一期一会って言いますよね。せっかく出会った関係が、それだけで終わってはもったいない。続けたい。で、そう思った以上は、続けるために自分が動こうと思って、「いらんこと」をしています。

――地域のコミュニティにもかかわってきましたか?

自治会の役員もしました。「胸をはって帰ってこられる、いいふるさとにしよう」を合言葉に、団地ではなかなかできにくい住民の横のつながりをつくろうと思って、バーベキューツアーを企画したりしました。「ぶらぶら祭」と銘打って地区の有志宅をギャラリーや陶磁器の絵付け体験、囲碁などの場所として開放して、ぶらぶら街歩きを楽しむイベントも実施しています。

地域の仲間から請われて子どもたちが通っていた地元の小学校のPTA役員になり、会長もやりました。ちょうど新型コロナの流行と重なった時期で、消毒や見守り活動などを手探りで続けました。コロナ禍のなかでも何とか子どもたちに思い出作りをさせてやりたくて、運動会も学芸会も、学校や子どもたちと相談しながらやっていきました。

いま、地域の子ども会はどんどん消えていっています。そのなかで、どうやって地域で子どもたちを守り育てていくか。

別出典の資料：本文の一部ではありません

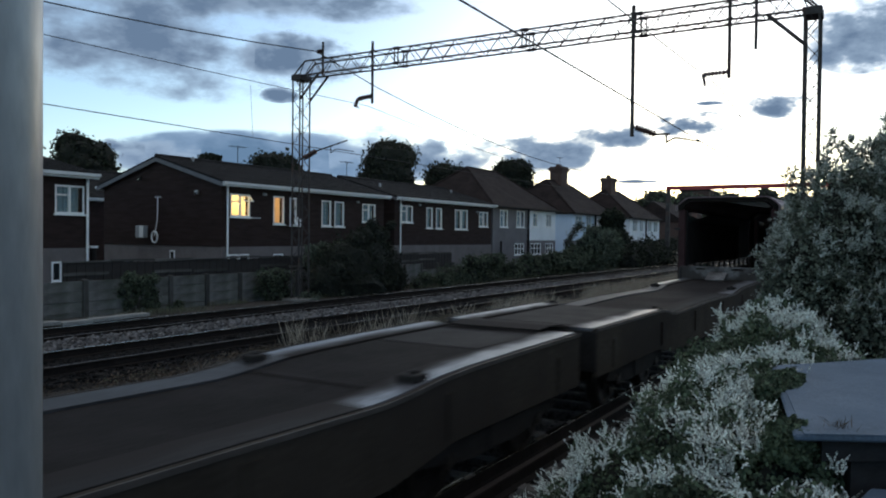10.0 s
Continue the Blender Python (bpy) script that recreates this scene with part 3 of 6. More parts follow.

それは、地域の大人たちの力の見せどころだと思うんです。

――妙案はありますか?

わかりません。でも、基本は「協力して知恵を出し合ってやれる範囲のことをやっていこう」だと考えています。大変そうだから最初からやらないではなく、やれることをやる。みんながちょっとずつ「いらんことしい」になったら、地域のつながりが育っていくのではないかと。

――地域のつながり、それは彩里が掲げていることばでもありますね。

そうです。これが、僕が今このタイミングで彩里に合流した意義だと思っています。この会社だからできることがある。不動産業に関してはまだ勉強することばかりですが、コミュニティづくりならば、これまでの経験を活かすことができます。

――単身赴任中なのですよね。

子どもの学校の区切りまで転校させないことにしているので、家族はまだむこうにいます。お互いに行き来したり、一緒に甲子園球場に阪神の応援に行ったりしています。

地域の活動は、一緒にずっとやってきた妻が続けてくれています。僕も時々オンラインの会議に入ったりして、できる手伝いをしています。10月のイベントには帰宅して参加しました。

先日、この里山オフィスにやって来た中学生の長女に、「前よりずっといい顔になってる」と言われました。大きな会社の歯車として忙しく働いていた時の僕の顔を、覚えていたんですね。なかなか鋭いことを言うなあと驚きました。

――ご家族の応援、力になりますね。

はい。僕にとっては40代最後の挑戦です。家族のためにも、自分らしく働ける場と出会えてよかったと思っています。彩里は、60代、40代、30代という、世代バラバラな3人のコミュニティからのスタート。これって、なかなか面白い挑戦だと思いませんか?